*Stated task*:
Set down, please, exactly the lines below that run from the line with "from mathutils import" to the line with "turn = (Vector(target)", both lines included.

*Records from a data source*:

········

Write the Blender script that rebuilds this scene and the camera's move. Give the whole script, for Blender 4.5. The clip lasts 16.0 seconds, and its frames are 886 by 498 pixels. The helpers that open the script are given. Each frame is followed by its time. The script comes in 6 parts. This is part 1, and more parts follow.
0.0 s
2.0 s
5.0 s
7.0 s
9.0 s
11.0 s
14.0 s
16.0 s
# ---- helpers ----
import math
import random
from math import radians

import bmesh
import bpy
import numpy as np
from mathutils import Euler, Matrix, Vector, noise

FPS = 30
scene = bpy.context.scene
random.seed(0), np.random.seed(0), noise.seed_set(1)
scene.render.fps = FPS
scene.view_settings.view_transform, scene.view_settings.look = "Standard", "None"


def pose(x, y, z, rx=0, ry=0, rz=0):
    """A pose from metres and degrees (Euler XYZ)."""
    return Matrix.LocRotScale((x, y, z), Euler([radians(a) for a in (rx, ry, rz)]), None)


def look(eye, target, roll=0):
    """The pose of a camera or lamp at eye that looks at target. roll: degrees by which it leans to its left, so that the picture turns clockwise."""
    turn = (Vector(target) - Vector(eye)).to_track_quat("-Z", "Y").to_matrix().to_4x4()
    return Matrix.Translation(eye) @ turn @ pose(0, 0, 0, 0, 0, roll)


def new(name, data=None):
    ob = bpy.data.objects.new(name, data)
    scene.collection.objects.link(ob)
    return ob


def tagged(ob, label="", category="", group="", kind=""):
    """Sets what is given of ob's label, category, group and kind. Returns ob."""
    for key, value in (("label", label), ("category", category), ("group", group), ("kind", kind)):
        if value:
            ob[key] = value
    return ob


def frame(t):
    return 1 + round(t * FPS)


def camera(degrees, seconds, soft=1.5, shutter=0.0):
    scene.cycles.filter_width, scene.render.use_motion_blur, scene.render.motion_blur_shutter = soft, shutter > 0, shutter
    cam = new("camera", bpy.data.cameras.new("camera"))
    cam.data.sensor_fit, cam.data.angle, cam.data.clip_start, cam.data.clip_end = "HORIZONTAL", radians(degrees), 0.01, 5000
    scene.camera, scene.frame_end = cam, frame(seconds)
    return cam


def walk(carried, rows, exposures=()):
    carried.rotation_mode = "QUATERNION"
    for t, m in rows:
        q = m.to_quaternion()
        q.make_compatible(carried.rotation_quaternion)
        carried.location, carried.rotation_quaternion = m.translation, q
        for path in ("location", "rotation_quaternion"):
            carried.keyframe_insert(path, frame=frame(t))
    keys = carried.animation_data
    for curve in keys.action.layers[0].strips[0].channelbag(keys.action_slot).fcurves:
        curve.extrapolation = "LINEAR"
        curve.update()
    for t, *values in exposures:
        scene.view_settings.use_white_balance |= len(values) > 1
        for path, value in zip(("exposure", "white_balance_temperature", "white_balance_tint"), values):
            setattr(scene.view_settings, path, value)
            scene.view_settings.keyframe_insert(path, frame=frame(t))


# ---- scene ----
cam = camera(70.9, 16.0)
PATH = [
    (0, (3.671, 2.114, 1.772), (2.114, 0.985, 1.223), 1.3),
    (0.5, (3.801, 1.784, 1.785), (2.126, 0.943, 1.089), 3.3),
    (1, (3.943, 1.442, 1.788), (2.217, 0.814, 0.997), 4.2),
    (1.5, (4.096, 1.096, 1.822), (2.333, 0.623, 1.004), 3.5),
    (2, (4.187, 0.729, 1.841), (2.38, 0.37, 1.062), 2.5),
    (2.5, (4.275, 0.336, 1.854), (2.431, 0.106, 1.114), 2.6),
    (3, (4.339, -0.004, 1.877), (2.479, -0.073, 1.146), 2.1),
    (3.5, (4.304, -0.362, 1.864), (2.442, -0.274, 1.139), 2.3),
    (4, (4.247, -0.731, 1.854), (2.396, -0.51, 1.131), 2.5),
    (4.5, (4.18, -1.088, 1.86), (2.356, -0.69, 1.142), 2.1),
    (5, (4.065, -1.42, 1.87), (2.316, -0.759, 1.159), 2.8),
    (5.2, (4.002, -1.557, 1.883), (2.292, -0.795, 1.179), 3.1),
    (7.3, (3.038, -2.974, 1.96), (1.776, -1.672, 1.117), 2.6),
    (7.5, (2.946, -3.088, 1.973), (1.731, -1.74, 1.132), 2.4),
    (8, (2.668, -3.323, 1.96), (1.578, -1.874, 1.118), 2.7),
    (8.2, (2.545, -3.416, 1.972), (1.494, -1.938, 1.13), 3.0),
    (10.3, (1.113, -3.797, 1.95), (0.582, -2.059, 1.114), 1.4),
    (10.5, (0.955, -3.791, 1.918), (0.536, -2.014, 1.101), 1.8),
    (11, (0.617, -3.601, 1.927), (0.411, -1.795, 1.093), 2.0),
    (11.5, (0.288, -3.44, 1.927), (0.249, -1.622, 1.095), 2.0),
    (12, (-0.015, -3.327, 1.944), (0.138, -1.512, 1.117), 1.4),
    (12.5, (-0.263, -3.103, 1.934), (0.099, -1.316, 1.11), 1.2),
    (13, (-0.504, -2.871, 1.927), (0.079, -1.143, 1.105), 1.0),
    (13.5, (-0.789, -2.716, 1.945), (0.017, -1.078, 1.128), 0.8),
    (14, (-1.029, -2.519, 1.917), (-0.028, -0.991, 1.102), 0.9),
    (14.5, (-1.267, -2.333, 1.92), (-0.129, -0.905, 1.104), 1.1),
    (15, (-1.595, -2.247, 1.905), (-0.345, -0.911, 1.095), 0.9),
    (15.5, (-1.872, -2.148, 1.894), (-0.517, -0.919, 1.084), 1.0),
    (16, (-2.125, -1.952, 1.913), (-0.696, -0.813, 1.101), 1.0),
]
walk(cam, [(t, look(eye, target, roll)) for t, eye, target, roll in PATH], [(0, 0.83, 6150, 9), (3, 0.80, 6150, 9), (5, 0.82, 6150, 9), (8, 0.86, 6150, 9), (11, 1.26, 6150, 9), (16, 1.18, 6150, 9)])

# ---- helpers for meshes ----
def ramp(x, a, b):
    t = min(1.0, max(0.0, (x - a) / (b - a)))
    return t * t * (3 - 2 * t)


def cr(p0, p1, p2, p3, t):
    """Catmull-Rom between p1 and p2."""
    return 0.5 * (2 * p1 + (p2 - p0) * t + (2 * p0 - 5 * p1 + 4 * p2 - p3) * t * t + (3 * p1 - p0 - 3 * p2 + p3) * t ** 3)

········

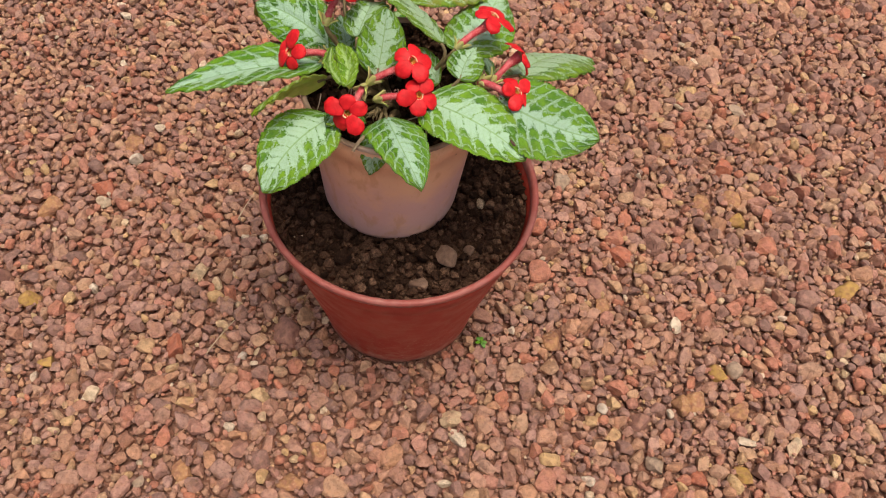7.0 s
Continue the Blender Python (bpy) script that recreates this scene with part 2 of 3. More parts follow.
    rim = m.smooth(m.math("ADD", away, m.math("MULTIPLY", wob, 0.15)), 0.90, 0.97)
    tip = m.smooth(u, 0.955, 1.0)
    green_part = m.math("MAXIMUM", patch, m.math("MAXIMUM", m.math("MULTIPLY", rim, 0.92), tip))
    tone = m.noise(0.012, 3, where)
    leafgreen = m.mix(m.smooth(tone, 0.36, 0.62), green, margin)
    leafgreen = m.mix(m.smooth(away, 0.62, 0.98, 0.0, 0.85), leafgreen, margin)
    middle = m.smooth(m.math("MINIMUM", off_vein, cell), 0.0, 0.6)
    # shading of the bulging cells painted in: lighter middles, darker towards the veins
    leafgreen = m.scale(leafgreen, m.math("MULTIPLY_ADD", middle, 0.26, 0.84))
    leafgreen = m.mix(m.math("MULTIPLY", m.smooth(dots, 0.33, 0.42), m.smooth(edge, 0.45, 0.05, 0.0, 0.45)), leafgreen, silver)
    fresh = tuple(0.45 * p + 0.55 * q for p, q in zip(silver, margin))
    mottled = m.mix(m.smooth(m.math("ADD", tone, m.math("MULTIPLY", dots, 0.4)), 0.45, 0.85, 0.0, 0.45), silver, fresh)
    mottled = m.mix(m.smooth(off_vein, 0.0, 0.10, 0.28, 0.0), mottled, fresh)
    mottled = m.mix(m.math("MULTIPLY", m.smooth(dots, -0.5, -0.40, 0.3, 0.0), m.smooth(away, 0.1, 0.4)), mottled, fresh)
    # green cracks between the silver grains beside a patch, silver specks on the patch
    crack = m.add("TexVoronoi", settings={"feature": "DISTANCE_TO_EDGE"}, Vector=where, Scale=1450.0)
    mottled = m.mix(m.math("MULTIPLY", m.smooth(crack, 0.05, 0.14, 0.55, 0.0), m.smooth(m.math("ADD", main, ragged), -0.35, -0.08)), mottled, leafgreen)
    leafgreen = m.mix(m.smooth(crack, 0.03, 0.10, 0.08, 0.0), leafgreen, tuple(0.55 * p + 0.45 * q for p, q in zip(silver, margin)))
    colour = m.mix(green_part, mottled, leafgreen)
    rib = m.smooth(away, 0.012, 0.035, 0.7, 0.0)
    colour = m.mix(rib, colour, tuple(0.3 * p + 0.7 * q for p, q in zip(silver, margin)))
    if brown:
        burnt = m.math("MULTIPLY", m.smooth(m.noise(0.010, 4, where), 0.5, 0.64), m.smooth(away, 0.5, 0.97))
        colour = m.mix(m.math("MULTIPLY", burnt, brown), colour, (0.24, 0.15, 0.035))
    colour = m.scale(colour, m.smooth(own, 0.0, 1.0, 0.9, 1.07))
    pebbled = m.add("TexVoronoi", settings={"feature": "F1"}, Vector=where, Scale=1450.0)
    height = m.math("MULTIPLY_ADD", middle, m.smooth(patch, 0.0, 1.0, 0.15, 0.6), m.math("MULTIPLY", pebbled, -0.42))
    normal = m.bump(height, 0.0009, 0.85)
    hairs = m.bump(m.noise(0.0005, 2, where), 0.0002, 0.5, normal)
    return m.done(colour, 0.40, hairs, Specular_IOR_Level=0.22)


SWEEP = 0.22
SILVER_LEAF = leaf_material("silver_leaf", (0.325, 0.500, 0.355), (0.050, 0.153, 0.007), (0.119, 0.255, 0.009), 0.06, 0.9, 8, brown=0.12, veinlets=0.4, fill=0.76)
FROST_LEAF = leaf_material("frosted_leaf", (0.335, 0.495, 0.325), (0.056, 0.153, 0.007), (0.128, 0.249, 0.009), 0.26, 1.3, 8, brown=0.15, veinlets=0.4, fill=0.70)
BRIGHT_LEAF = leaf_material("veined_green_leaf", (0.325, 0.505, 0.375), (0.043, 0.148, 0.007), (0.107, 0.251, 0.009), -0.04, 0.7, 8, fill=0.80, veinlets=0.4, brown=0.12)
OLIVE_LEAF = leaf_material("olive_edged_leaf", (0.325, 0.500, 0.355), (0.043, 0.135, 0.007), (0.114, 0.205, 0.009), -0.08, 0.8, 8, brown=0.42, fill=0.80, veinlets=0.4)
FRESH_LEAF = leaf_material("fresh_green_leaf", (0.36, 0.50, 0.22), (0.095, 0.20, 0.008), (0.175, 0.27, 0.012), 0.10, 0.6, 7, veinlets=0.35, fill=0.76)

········

*Answer to this problem*:
from mathutils import Euler, Matrix, Vector, noise

FPS = 30
scene = bpy.context.scene
random.seed(0), np.random.seed(0), noise.seed_set(1)
scene.render.fps = FPS
scene.view_settings.view_transform, scene.view_settings.look = "Standard", "None"


def pose(x, y, z, rx=0, ry=0, rz=0):
    """A pose from metres and degrees (Euler XYZ)."""
    return Matrix.LocRotScale((x, y, z), Euler([radians(a) for a in (rx, ry, rz)]), None)


def look(eye, target, roll=0):
    """The pose of a camera or lamp at eye that looks at target. roll: degrees by which it leans to its left, so that the picture turns clockwise."""
    turn = (Vector(target) - Vector(eye)).to_track_quat("-Z", "Y").to_matrix().to_4x4()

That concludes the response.